El urbanismo del Centenario,
por Adolfo Ibáñez.
No se asuste si lo convido a pasear por el barrio ubicado al sur de Av. Matta, entre Santa Elena y la Norte-Sur. Allí se descubre algo del Santiago del Centenario que permite valorar el urbanismo de entonces. A primera vista vemos sólo una cuadrícula como la de todas las ciudades, excepto Valparaíso. En los años sesenta del siglo pasado Lukas (el notable dibujante de mi tierra porteña) enunció la diferenciación definitiva: dijo que en Chile había dos tipos de ciudades: Valparaíso y las que son como Quillota, y que Santiago era la más grande de las que son como Quillota.
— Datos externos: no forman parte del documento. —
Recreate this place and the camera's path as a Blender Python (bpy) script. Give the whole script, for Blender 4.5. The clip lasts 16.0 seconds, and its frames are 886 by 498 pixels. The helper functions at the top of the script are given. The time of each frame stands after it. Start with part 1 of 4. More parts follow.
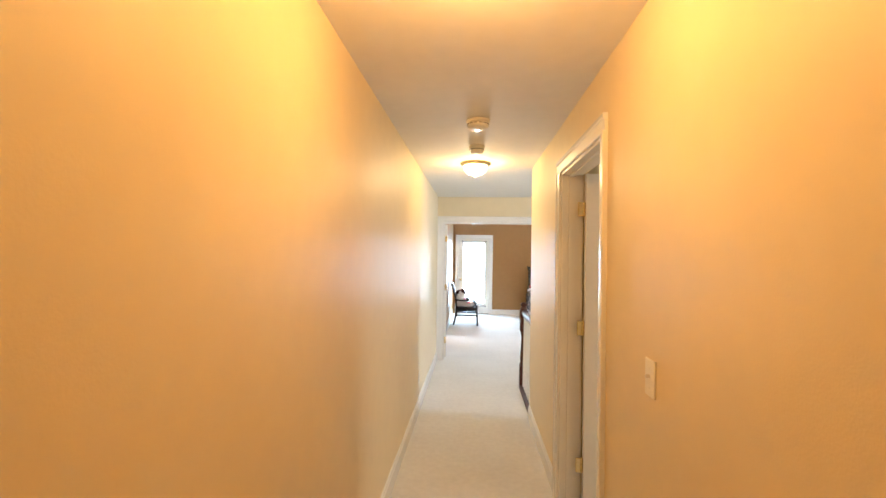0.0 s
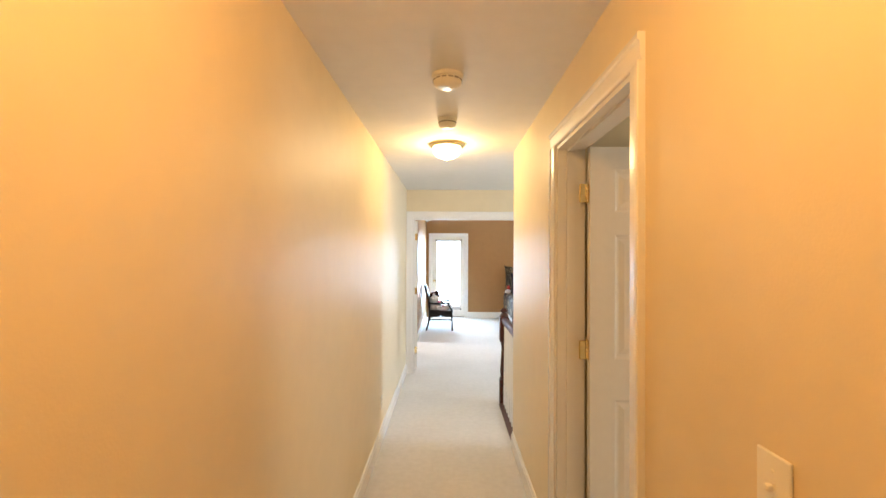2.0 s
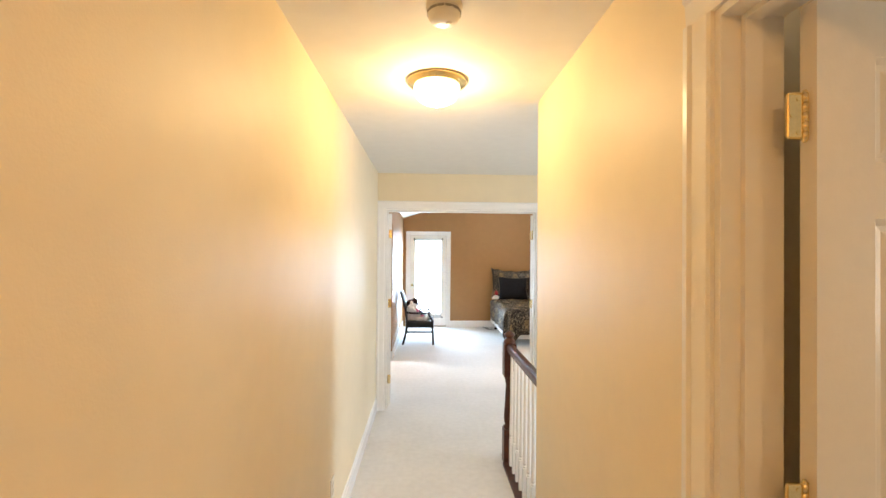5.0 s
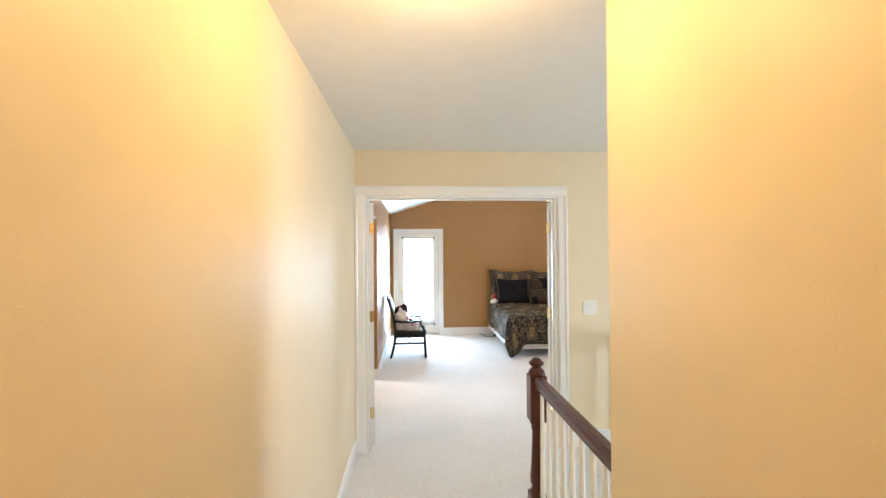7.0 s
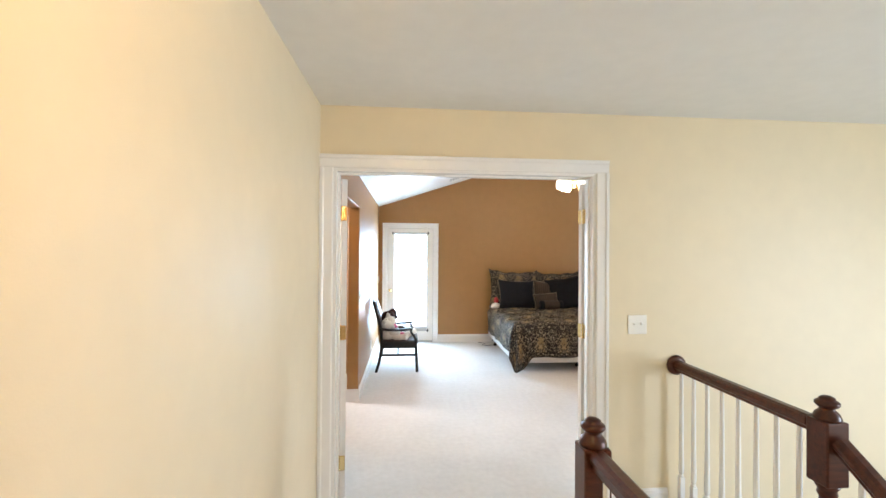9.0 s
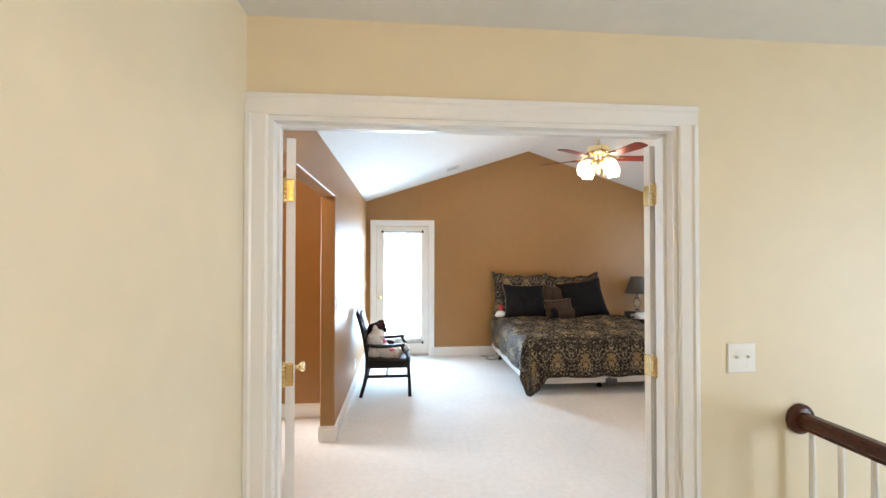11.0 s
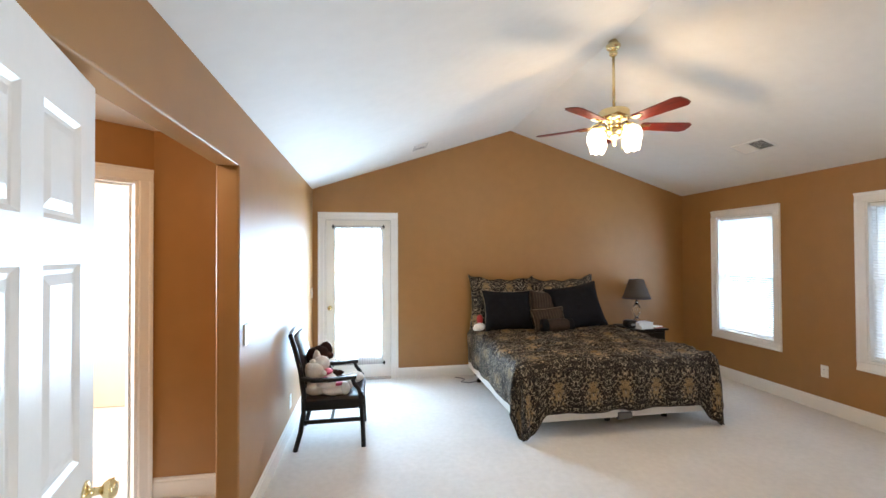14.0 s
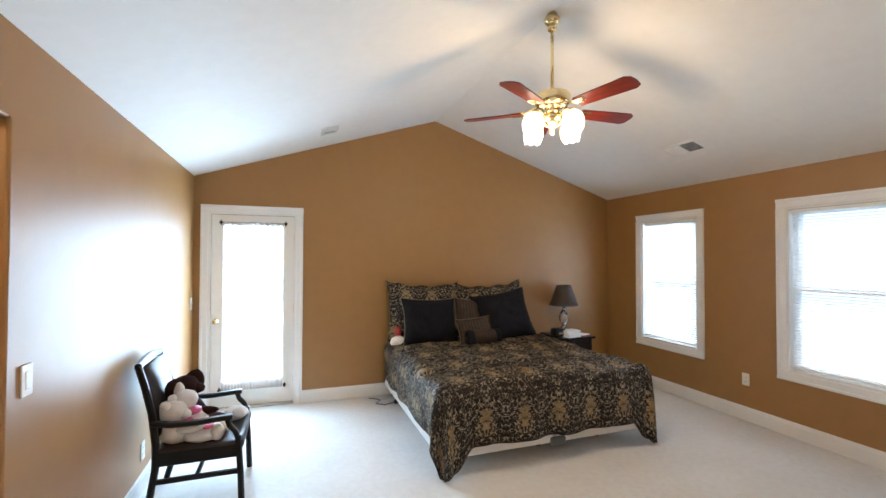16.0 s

Pero en el caso de este barrio hay que resaltar otros aspectos, como el ancho de las calles: más o menos dieciocho metros, de muro a muro, fachada continua; calzada de ocho metros y dos veredas amplias formadas por un gran bandejón para jardín y el camino para los peatones. Hasta el presente subsisten iguales, salvo aquellas invadidas por los buses. Sus casas son modestas pero de gran dignidad. Un cierto número de ellas ha perdurado hasta hoy: desaliñadas algunas y otras bien. Las fachadas muestran una puerta y una o dos ventanas por cada una.
Siéntese en alguna plaza y observe a su alrededor pensando en los vecinos de aquella época: personas modestas, que con esta vivienda completaron una trayectoria iniciada cuando jóvenes en el campo. De allí pasaron a la ciudad debido al incremento de la productividad agraria y al dinamismo urbano del novecientos. Trajeron su bagaje cultural, lo que implicaba la construcción de ranchos; luego saltaron a un conventillo o cité, para terminar su jornada laboral y su transformación urbana en estas casas.
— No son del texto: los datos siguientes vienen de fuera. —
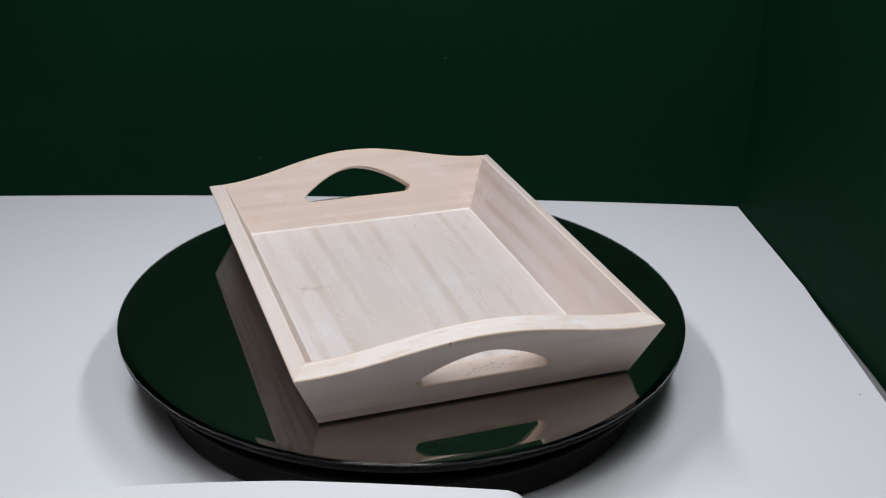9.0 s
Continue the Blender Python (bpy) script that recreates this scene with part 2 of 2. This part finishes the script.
bm = bmesh.new()
loop = [(0.3010, 0.3030), (0.3214, 0.1377), (0.3358, 0.0018), (0.370, -0.410), (0.390, -0.410), (0.3558, 0.0018), (0.3414, 0.1377), (0.321, 0.3030)]
prism(bm, [(x, y, TABLE - 0.003) for x, y in loop], [(x, y, SIDE) for x, y in loop])
tagged(thing("wall_right", bm, GREEN), "dark green painted side board of the booth", "wall", kind="structure")

for name, lo, hi in (("room_wall_north", (-1.9, 1.9, -0.8), (1.9, 2.0, 1.7)), ("room_wall_south", (-1.9, -2.0, -0.8), (1.9, -1.9, 1.7)),
                     ("room_wall_east", (1.9, -1.9, -0.8), (2.0, 1.9, 1.7)), ("room_wall_west", (-2.0, -1.9, -0.8), (-1.9, 1.9, 1.7)),
                     ("ceiling", (-2.0, -2.0, 1.7), (2.0, 2.0, 1.8)), ("floor", (-2.0, -2.0, -0.9), (2.0, 2.0, -0.8))):
    bm = bmesh.new()
    box(bm, lo, hi)
    tagged(thing(name, bm, ROOM), "plain grey painted surface closing the room", "ceiling" if name == "ceiling" else "floor" if name == "floor" else "wall", kind="structure")


def mark(name, parent, a, b, c, d):
    """A tiny raised chip, a four-cornered sliver."""
    bm = bmesh.new()
    mid = (Vector(a) + Vector(b) + Vector(c) + Vector(d)) / 4
    lift = (Vector(b) - Vector(a)).cross(Vector(d) - Vector(a)).normalized() * 0.0003
    prism(bm, [a, b, c, d], [mid + (Vector(q) - mid) * 0.7 + lift for q in (a, b, c, d)])
    return part(name, bm, CHIP, parent)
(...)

Sus ingresos les permitían, además de costear sus vidas y la de sus familias, pagar la deuda o el arriendo de ellas, cancelar sus cuotas a la mutualidad que los protegía en momentos difíciles y, también, ahorrar. En 1920 existían en Chile un millón cien mil cuentas de ahorro. La población entre 15 y 50 años sumaba 1.600.000 personas. Si se considera que los campesinos (cincuenta por ciento del total) se protegían criando animales, había trescientas mil cuentas en exceso que corresponderían a mineros y otros oficios rurales no agrícolas.
Era gente imbuida de espíritu republicano, que los llevaba a prever y solucionar por sí mismos sus problemas, sin esperar la beneficencia estatal. También hacían un esfuerzo educacional, que disminuía aceleradamente el analfabetismo y que completaba su urbanización. Estos rasgos los habilitaban para colaborar en empresas comunes con otros semejantes a ellos, como las de las mutualidades. Por lo mismo, tampoco permitían ser atropellados con malos tratos laborales, paga menguada o encarecimientos de la vida debido a la fluctuación de la moneda, motivos que los inducían a protestar, airadamente a veces.
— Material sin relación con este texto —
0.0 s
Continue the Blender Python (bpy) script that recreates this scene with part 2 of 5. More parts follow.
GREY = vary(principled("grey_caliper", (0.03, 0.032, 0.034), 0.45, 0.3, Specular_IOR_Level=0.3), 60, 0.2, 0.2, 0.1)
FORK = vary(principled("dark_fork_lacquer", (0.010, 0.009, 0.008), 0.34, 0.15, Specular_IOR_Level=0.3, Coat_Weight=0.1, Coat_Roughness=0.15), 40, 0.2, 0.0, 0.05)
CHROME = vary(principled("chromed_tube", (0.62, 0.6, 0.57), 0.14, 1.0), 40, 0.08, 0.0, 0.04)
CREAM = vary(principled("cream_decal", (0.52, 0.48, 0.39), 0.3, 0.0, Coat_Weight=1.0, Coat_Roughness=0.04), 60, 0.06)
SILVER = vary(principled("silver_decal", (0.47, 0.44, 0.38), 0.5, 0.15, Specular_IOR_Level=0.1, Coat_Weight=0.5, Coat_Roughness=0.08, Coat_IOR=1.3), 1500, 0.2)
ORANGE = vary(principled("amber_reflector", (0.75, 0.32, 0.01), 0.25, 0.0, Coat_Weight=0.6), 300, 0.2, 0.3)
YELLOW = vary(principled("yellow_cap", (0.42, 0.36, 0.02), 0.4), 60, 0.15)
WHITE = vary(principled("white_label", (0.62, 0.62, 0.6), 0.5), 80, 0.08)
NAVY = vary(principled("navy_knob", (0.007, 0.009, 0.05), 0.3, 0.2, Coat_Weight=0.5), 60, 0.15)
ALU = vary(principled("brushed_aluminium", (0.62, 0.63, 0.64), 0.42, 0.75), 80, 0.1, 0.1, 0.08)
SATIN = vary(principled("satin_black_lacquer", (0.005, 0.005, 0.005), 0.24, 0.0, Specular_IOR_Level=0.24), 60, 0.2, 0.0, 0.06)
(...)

El urbanismo de este amplio sector se replicó en otros barrios y en otras ciudades: Antofagasta, entre el Mercado Central y la calle Salvador Reyes. Punta Arenas, alrededor del puerto. Talca, contiguo a los terminales de buses. Iquique, desde calle Zégers hacia Cavancha. En Los Andes, la población Centenario. Estos ejemplos muestran que lo urbano constituía un valor superior: no sólo un espacio para construir soluciones habitacionales. Era indispensable para que sus habitantes fueran propiamente ciudadanos.
La prestancia de estos barrios contradice las denuncias y críticas al estado del país formuladas en aquella época. Se ha hecho un lugar común aceptar sin más los testimonios literarios que privilegiaron el despliegue de ideologías y modas estéticas, antes que el retrato circunstanciado de la sociedad en que vivían. Transmitir lamentos entonces fue, seguramente, como hoy día conquistar rating presentando sólo calamidades.
En las difundidas narraciones de Baldomero Lillo, los protagonistas nunca sonríen, ni aún los chiquillos; están más preocupados de ser personajes antes que personas: desempeñan un papel en el drama de la historia antes que demostrar sus almas. Frente a esa tendencia, Pedro Prado con Alsino, Juan Francisco González y sus frutas y flores, Pedro Humberto Allende y sus tonadas, y muchos otros, describieron lo chileno en esos mismos años convencidos del valor universal de lo nuestro.